• What you are asked to do: Locate the string "with" in the listing below. Copy every line where it is found.

• Data:
— begin —

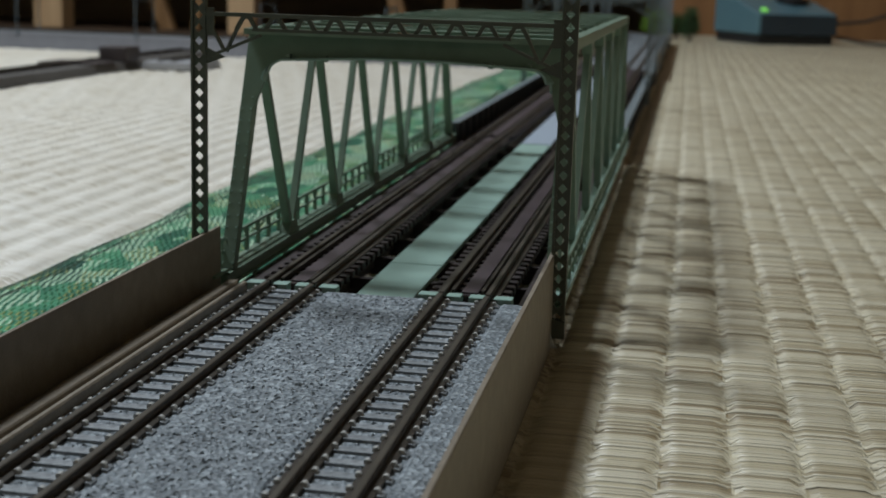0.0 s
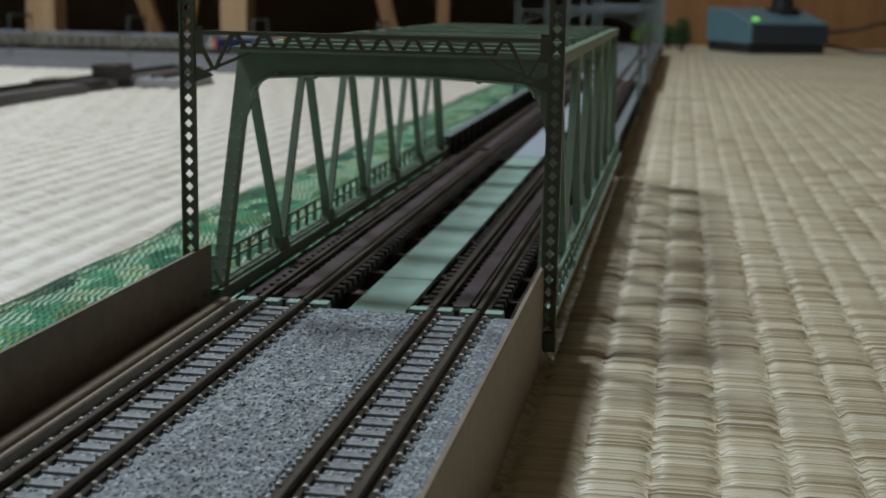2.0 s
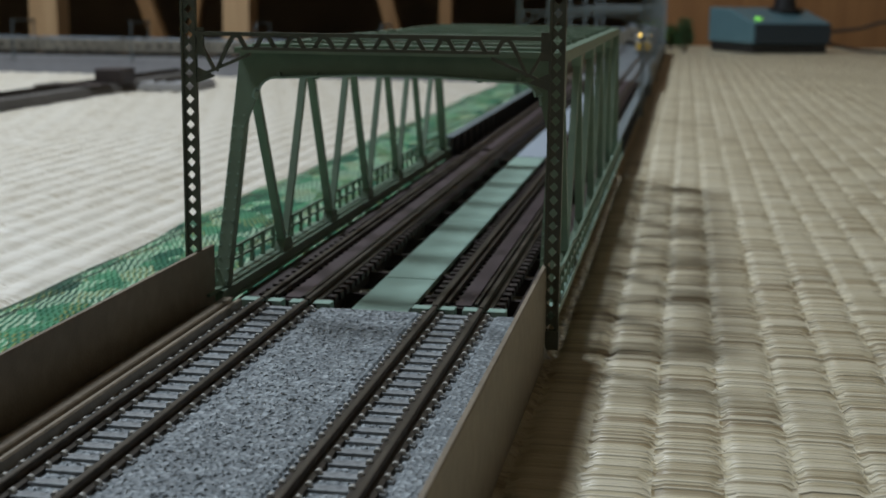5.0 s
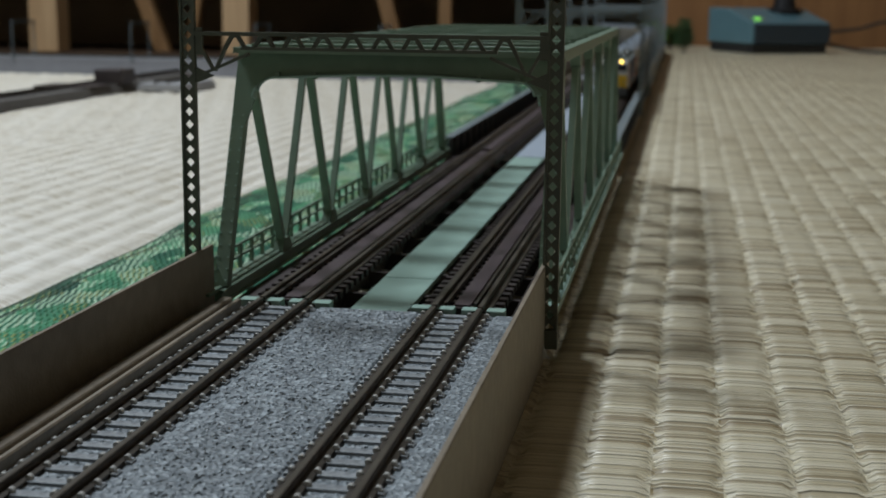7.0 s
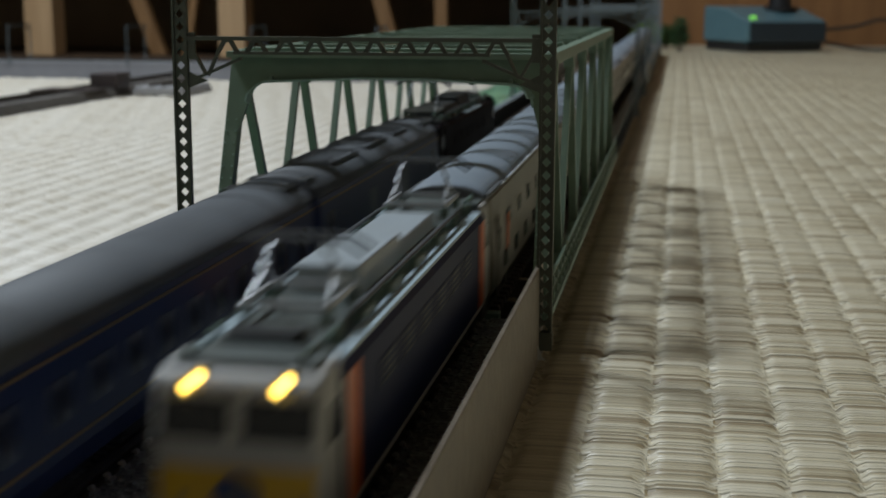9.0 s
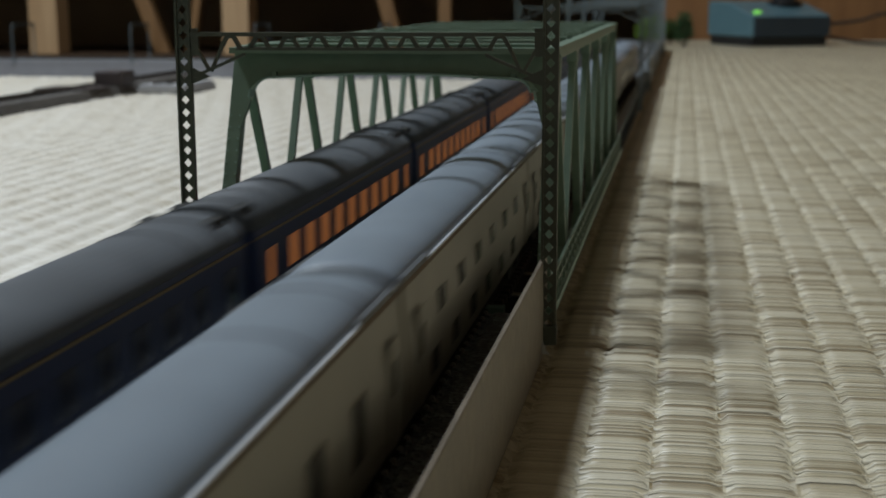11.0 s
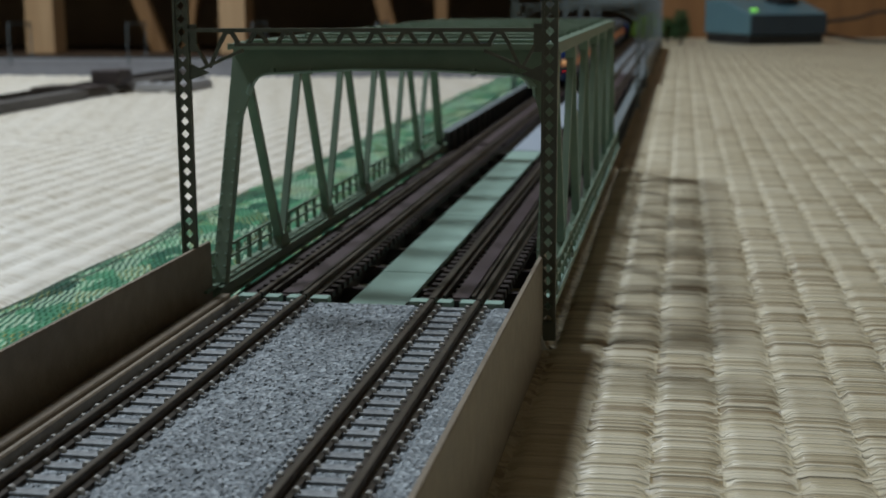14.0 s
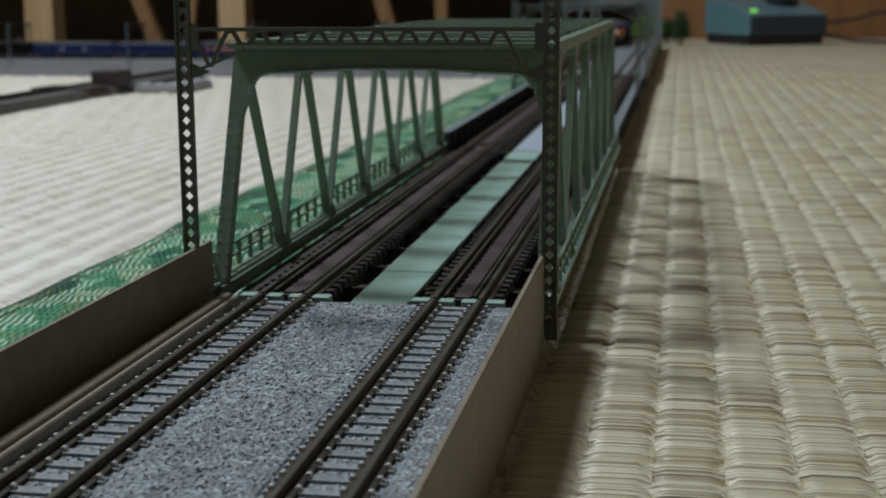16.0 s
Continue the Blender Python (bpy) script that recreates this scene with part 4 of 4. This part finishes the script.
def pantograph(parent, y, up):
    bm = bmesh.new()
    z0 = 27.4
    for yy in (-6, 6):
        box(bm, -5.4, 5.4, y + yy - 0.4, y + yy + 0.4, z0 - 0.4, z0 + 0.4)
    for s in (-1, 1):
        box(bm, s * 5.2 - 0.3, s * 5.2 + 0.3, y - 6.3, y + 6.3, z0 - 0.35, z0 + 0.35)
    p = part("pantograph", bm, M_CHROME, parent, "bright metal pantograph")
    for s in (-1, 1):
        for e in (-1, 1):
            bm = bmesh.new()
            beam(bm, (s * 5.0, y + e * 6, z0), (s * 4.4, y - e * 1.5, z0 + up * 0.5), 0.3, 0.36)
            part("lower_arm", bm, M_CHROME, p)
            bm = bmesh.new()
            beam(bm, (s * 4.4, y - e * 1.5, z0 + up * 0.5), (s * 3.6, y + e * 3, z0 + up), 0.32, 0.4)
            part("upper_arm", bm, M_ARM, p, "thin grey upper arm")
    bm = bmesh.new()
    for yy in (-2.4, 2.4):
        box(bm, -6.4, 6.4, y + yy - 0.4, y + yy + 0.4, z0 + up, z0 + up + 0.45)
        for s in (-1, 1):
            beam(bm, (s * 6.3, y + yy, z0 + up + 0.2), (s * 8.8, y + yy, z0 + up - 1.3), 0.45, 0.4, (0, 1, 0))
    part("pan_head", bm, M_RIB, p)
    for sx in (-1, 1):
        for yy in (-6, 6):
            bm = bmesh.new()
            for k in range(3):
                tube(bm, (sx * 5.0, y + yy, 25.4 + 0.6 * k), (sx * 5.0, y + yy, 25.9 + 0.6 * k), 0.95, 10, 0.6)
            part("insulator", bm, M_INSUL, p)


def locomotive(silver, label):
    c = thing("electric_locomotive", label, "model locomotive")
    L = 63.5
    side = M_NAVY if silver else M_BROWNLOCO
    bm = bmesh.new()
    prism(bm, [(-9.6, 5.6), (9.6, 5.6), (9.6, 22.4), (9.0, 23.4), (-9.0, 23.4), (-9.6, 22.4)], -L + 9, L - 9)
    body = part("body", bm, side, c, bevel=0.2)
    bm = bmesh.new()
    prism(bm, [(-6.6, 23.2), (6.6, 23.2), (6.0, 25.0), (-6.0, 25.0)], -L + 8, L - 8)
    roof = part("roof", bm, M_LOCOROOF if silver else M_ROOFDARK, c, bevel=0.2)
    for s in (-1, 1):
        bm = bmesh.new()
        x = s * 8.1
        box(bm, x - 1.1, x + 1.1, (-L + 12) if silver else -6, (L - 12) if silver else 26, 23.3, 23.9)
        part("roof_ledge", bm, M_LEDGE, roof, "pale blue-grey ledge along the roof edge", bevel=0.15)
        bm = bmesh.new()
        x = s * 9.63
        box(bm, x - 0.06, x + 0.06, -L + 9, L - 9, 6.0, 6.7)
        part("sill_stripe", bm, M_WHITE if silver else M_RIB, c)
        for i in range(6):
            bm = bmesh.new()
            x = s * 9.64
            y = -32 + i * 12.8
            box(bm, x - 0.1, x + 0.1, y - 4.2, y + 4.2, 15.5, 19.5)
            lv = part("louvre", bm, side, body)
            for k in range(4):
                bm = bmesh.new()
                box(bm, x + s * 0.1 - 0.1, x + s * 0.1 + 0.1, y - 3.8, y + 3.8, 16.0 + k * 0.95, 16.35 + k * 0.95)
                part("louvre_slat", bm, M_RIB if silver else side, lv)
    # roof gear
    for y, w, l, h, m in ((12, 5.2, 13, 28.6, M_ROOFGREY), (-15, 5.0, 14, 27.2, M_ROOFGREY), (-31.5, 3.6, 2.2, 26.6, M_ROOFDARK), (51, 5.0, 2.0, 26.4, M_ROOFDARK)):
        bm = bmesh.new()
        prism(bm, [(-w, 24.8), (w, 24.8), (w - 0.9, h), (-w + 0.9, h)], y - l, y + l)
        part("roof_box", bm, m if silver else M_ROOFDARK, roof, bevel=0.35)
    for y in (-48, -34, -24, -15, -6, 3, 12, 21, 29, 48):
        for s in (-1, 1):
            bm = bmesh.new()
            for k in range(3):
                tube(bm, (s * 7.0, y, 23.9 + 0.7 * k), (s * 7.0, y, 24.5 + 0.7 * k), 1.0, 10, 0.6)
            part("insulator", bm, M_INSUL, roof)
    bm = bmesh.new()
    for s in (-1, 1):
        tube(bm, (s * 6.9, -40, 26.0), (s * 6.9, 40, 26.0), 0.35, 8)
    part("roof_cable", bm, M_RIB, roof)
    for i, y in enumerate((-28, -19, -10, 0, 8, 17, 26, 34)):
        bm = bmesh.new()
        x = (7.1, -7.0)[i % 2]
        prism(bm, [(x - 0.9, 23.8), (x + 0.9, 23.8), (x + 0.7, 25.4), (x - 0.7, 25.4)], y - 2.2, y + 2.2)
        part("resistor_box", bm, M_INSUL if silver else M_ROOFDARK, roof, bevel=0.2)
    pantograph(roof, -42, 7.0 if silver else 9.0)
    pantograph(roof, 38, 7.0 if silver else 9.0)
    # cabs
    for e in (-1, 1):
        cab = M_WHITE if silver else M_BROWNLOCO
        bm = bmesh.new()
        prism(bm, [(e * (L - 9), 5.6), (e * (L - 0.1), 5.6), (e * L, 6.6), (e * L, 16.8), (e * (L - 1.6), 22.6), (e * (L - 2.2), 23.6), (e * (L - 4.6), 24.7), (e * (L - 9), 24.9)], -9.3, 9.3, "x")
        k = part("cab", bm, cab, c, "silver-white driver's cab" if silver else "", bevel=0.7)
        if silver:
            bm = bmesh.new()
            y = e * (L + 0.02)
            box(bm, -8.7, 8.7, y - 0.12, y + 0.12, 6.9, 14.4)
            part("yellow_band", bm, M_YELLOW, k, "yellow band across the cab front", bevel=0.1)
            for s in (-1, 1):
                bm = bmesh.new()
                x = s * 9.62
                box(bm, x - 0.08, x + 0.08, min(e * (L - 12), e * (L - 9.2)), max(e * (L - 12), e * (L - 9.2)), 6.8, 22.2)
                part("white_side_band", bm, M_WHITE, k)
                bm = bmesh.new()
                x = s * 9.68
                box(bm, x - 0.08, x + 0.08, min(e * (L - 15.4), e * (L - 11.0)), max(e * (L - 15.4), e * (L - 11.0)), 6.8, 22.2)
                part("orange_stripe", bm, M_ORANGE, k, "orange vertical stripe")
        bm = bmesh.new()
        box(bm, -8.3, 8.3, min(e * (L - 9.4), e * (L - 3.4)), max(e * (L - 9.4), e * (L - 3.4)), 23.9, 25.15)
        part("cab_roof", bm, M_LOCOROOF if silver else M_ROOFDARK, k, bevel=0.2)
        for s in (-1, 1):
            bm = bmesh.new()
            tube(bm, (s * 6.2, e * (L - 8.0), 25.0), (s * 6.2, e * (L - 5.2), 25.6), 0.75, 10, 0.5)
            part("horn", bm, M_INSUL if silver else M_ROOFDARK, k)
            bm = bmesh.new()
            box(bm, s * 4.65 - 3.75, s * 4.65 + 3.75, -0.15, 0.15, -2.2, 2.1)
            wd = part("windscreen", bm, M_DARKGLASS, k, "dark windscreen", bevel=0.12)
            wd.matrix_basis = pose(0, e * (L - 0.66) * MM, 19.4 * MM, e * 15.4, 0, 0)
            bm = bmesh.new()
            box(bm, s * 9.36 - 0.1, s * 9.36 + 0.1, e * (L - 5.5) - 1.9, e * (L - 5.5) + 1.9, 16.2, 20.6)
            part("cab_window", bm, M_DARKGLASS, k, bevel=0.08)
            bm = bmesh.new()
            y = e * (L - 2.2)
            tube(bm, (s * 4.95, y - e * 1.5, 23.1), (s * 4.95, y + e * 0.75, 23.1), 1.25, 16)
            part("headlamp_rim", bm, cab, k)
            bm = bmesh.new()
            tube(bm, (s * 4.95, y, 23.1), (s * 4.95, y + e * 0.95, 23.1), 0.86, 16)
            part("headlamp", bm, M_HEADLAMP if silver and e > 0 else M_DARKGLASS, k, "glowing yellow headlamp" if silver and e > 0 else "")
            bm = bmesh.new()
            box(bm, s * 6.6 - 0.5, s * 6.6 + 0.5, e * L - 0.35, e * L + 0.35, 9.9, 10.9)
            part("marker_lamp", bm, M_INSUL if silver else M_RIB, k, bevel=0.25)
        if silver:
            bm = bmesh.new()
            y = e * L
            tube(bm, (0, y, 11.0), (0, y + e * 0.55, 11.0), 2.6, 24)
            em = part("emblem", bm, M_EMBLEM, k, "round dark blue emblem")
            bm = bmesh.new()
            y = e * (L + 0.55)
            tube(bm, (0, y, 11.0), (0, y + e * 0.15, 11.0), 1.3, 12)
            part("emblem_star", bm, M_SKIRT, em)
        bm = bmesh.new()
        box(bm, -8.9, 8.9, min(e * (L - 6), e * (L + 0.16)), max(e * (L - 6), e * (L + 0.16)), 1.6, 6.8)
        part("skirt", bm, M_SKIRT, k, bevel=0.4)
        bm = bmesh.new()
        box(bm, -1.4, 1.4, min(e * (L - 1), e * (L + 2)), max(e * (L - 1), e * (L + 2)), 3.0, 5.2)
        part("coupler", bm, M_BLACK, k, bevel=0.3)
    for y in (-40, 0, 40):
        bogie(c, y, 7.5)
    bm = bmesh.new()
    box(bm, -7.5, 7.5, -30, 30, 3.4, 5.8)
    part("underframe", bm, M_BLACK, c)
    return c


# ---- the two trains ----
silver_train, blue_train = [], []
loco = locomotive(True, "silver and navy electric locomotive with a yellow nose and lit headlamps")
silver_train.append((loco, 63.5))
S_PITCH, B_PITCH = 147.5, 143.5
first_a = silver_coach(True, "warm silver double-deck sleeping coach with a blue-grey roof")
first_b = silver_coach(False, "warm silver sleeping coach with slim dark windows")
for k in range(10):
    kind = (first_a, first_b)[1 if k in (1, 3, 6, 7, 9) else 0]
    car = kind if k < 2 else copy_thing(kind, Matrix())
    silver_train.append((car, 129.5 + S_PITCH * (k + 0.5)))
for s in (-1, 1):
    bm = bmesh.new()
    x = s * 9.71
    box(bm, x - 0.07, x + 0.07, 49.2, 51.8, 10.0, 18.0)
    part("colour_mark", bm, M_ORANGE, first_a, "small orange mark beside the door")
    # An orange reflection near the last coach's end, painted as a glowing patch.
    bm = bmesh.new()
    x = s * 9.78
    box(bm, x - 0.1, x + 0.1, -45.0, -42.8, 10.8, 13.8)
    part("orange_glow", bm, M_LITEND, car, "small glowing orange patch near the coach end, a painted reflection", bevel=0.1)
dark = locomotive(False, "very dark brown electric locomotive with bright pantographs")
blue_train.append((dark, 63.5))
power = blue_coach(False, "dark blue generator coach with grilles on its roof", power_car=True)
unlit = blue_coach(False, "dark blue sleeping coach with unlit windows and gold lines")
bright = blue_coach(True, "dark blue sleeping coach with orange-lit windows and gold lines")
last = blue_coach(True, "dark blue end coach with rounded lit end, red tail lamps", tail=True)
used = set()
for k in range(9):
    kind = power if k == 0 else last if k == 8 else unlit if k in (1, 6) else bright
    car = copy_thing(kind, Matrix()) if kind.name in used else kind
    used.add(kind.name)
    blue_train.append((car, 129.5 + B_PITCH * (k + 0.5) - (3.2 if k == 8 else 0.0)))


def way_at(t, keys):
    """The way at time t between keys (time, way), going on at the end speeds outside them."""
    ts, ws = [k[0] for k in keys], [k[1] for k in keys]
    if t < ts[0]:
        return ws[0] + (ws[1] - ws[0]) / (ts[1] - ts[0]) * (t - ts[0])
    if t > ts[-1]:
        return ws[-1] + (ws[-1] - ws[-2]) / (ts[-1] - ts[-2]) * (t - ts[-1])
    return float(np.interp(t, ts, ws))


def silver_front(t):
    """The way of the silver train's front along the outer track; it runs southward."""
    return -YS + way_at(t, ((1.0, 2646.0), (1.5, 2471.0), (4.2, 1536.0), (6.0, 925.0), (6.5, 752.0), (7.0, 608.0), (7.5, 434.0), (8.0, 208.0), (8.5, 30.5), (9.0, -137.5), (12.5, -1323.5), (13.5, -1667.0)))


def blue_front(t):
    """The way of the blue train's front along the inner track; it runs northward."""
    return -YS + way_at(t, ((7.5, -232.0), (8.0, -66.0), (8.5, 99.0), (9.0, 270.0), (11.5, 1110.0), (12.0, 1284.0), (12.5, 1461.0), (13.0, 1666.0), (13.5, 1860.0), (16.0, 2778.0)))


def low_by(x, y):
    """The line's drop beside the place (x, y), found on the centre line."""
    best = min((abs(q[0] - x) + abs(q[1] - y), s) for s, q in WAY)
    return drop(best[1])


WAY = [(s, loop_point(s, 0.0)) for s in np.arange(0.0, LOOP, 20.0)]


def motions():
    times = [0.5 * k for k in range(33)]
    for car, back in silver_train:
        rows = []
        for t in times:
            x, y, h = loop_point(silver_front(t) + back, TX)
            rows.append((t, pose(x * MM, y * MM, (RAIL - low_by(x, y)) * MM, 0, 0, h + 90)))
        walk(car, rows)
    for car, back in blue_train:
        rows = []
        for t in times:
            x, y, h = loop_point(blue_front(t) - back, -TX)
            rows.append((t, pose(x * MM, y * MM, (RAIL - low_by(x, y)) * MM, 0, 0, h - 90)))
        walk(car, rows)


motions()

— end —

• Response:
Continue the Blender Python (bpy) script that recreates this scene with part 4 of 4. This part finishes the script.
loco = locomotive(True, "silver and navy electric locomotive with a yellow nose and lit headlamps")
first_a = silver_coach(True, "warm silver double-deck sleeping coach with a blue-grey roof")
first_b = silver_coach(False, "warm silver sleeping coach with slim dark windows")
dark = locomotive(False, "very dark brown electric locomotive with bright pantographs")
power = blue_coach(False, "dark blue generator coach with grilles on its roof", power_car=True)
unlit = blue_coach(False, "dark blue sleeping coach with unlit windows and gold lines")
bright = blue_coach(True, "dark blue sleeping coach with orange-lit windows and gold lines")
last = blue_coach(True, "dark blue end coach with rounded lit end, red tail lamps", tail=True)